▶ _EXERCISE OBJECTIVE_
Omit all images. Transcribe the rest of the material below exactly.

▶ _DATA_
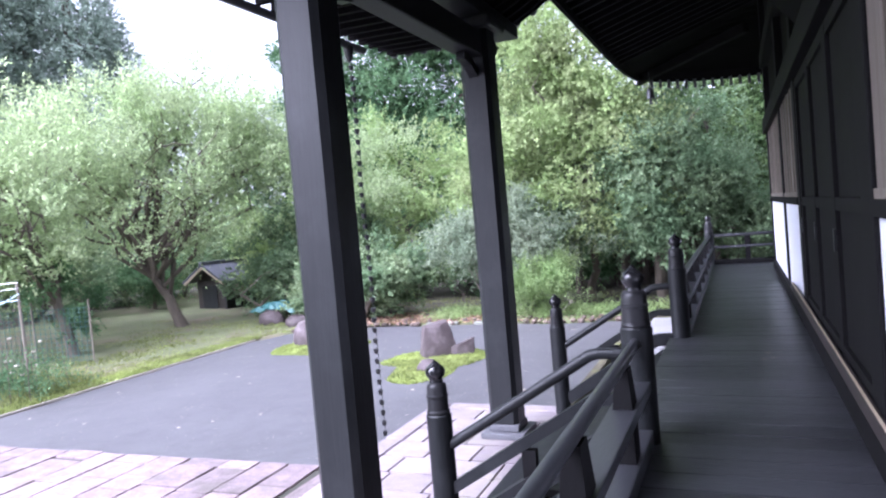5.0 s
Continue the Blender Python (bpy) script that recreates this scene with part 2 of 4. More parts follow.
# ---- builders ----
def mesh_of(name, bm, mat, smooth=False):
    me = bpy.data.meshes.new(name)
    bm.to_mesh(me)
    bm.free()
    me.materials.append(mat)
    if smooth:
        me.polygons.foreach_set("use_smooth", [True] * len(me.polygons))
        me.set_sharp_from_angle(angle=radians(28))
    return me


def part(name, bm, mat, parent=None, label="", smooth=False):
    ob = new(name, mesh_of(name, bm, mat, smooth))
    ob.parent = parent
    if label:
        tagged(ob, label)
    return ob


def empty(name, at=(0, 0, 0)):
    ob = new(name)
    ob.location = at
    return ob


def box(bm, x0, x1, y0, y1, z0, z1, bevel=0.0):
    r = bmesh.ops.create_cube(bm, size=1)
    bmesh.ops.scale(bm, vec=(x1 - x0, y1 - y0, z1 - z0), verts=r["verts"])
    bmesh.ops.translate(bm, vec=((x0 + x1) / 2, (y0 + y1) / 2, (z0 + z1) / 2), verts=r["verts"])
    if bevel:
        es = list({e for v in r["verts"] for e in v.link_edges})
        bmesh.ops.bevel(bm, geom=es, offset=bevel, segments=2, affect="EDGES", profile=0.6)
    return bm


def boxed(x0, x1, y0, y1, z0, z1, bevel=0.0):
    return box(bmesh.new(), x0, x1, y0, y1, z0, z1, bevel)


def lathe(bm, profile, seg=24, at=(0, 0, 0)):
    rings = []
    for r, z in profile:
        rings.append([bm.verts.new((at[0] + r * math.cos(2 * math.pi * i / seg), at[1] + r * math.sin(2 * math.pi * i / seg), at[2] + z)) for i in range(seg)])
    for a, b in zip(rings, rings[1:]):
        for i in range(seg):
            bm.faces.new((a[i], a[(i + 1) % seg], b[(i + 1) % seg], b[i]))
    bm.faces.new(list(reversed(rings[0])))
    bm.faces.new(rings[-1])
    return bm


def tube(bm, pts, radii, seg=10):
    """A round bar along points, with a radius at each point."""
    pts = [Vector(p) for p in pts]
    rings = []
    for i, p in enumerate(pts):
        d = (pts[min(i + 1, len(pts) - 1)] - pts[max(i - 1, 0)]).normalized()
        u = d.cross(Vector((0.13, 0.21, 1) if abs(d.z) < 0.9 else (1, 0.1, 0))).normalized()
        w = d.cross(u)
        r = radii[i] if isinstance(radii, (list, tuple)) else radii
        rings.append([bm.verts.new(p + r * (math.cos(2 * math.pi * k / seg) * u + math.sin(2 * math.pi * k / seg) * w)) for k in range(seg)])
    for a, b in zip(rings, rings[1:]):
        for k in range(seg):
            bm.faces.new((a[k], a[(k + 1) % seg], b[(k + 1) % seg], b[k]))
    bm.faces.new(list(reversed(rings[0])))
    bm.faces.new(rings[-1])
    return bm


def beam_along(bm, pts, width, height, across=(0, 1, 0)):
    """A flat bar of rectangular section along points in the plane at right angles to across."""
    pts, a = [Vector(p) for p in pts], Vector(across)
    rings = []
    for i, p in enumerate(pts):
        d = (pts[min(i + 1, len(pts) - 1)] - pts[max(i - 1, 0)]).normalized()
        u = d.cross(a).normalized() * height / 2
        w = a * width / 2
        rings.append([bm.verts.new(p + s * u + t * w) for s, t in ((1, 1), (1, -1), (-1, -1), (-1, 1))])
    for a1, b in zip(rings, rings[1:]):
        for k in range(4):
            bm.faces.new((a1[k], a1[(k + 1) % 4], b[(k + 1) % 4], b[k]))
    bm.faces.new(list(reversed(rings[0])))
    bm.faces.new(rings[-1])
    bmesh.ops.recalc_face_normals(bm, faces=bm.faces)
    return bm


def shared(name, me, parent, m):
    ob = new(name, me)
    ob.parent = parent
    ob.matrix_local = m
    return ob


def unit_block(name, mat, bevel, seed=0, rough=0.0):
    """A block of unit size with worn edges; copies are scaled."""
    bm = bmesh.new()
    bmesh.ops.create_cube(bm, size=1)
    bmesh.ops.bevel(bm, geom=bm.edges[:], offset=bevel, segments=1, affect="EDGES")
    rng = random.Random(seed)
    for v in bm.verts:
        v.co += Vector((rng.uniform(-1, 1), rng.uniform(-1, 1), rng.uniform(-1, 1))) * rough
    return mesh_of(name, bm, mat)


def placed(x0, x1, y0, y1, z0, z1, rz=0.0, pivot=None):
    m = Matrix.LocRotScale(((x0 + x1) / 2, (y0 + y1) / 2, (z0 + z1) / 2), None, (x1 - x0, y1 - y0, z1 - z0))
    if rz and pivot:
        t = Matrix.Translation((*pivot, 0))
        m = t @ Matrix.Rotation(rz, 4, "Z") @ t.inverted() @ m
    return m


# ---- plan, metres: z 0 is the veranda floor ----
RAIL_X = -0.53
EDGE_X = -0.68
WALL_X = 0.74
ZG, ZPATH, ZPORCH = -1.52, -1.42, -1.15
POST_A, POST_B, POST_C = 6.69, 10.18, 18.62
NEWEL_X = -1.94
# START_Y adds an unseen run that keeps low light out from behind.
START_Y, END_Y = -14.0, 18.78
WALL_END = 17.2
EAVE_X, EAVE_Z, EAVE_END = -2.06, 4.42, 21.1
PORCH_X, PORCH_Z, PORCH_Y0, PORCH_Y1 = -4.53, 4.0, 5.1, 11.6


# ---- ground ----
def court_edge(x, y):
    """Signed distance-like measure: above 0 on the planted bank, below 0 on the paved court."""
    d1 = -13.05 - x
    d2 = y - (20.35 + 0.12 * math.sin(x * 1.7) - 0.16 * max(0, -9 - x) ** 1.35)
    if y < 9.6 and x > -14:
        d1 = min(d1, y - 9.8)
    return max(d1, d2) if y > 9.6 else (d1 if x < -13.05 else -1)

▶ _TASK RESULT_
5.0 s
Continue the Blender Python (bpy) script that recreates this scene with part 2 of 4. More parts follow.
# ---- builders ----
def mesh_of(name, bm, mat, smooth=False):
    me = bpy.data.meshes.new(name)
    bm.to_mesh(me)
    bm.free()
    me.materials.append(mat)
    if smooth:
        me.polygons.foreach_set("use_smooth", [True] * len(me.polygons))
        me.set_sharp_from_angle(angle=radians(28))
    return me


def part(name, bm, mat, parent=None, label="", smooth=False):
    ob = new(name, mesh_of(name, bm, mat, smooth))
    ob.parent = parent
    if label:
        tagged(ob, label)
    return ob


def empty(name, at=(0, 0, 0)):
    ob = new(name)
    ob.location = at
    return ob


def box(bm, x0, x1, y0, y1, z0, z1, bevel=0.0):
    r = bmesh.ops.create_cube(bm, size=1)
    bmesh.ops.scale(bm, vec=(x1 - x0, y1 - y0, z1 - z0), verts=r["verts"])
    bmesh.ops.translate(bm, vec=((x0 + x1) / 2, (y0 + y1) / 2, (z0 + z1) / 2), verts=r["verts"])
    if bevel:
        es = list({e for v in r["verts"] for e in v.link_edges})
        bmesh.ops.bevel(bm, geom=es, offset=bevel, segments=2, affect="EDGES", profile=0.6)
    return bm


def boxed(x0, x1, y0, y1, z0, z1, bevel=0.0):
    return box(bmesh.new(), x0, x1, y0, y1, z0, z1, bevel)


def lathe(bm, profile, seg=24, at=(0, 0, 0)):
    rings = []
    for r, z in profile:
        rings.append([bm.verts.new((at[0] + r * math.cos(2 * math.pi * i / seg), at[1] + r * math.sin(2 * math.pi * i / seg), at[2] + z)) for i in range(seg)])
    for a, b in zip(rings, rings[1:]):
        for i in range(seg):
            bm.faces.new((a[i], a[(i + 1) % seg], b[(i + 1) % seg], b[i]))
    bm.faces.new(list(reversed(rings[0])))
    bm.faces.new(rings[-1])
    return bm


def tube(bm, pts, radii, seg=10):
    """A round bar along points, with a radius at each point."""
    pts = [Vector(p) for p in pts]
    rings = []
    for i, p in enumerate(pts):
        d = (pts[min(i + 1, len(pts) - 1)] - pts[max(i - 1, 0)]).normalized()
        u = d.cross(Vector((0.13, 0.21, 1) if abs(d.z) < 0.9 else (1, 0.1, 0))).normalized()
        w = d.cross(u)
        r = radii[i] if isinstance(radii, (list, tuple)) else radii
        rings.append([bm.verts.new(p + r * (math.cos(2 * math.pi * k / seg) * u + math.sin(2 * math.pi * k / seg) * w)) for k in range(seg)])
    for a, b in zip(rings, rings[1:]):
        for k in range(seg):
            bm.faces.new((a[k], a[(k + 1) % seg], b[(k + 1) % seg], b[k]))
    bm.faces.new(list(reversed(rings[0])))
    bm.faces.new(rings[-1])
    return bm


def beam_along(bm, pts, width, height, across=(0, 1, 0)):
    """A flat bar of rectangular section along points in the plane at right angles to across."""
    pts, a = [Vector(p) for p in pts], Vector(across)
    rings = []
    for i, p in enumerate(pts):
        d = (pts[min(i + 1, len(pts) - 1)] - pts[max(i - 1, 0)]).normalized()
        u = d.cross(a).normalized() * height / 2
        w = a * width / 2
        rings.append([bm.verts.new(p + s * u + t * w) for s, t in ((1, 1), (1, -1), (-1, -1), (-1, 1))])
    for a1, b in zip(rings, rings[1:]):
        for k in range(4):
            bm.faces.new((a1[k], a1[(k + 1) % 4], b[(k + 1) % 4], b[k]))
    bm.faces.new(list(reversed(rings[0])))
    bm.faces.new(rings[-1])
    bmesh.ops.recalc_face_normals(bm, faces=bm.faces)
    return bm


def shared(name, me, parent, m):
    ob = new(name, me)
    ob.parent = parent
    ob.matrix_local = m
    return ob


def unit_block(name, mat, bevel, seed=0, rough=0.0):
    """A block of unit size with worn edges; copies are scaled."""
    bm = bmesh.new()
    bmesh.ops.create_cube(bm, size=1)
    bmesh.ops.bevel(bm, geom=bm.edges[:], offset=bevel, segments=1, affect="EDGES")
    rng = random.Random(seed)
    for v in bm.verts:
        v.co += Vector((rng.uniform(-1, 1), rng.uniform(-1, 1), rng.uniform(-1, 1))) * rough
    return mesh_of(name, bm, mat)


def placed(x0, x1, y0, y1, z0, z1, rz=0.0, pivot=None):
    m = Matrix.LocRotScale(((x0 + x1) / 2, (y0 + y1) / 2, (z0 + z1) / 2), None, (x1 - x0, y1 - y0, z1 - z0))
    if rz and pivot:
        t = Matrix.Translation((*pivot, 0))
        m = t @ Matrix.Rotation(rz, 4, "Z") @ t.inverted() @ m
    return m


# ---- plan, metres: z 0 is the veranda floor ----
RAIL_X = -0.53
EDGE_X = -0.68
WALL_X = 0.74
ZG, ZPATH, ZPORCH = -1.52, -1.42, -1.15
POST_A, POST_B, POST_C = 6.69, 10.18, 18.62
NEWEL_X = -1.94
# START_Y adds an unseen run that keeps low light out from behind.
START_Y, END_Y = -14.0, 18.78
WALL_END = 17.2
EAVE_X, EAVE_Z, EAVE_END = -2.06, 4.42, 21.1
PORCH_X, PORCH_Z, PORCH_Y0, PORCH_Y1 = -4.53, 4.0, 5.1, 11.6


# ---- ground ----
def court_edge(x, y):
    """Signed distance-like measure: above 0 on the planted bank, below 0 on the paved court."""
    d1 = -13.05 - x
    d2 = y - (20.35 + 0.12 * math.sin(x * 1.7) - 0.16 * max(0, -9 - x) ** 1.35)
    if y < 9.6 and x > -14:
        d1 = min(d1, y - 9.8)
    return max(d1, d2) if y > 9.6 else (d1 if x < -13.05 else -1)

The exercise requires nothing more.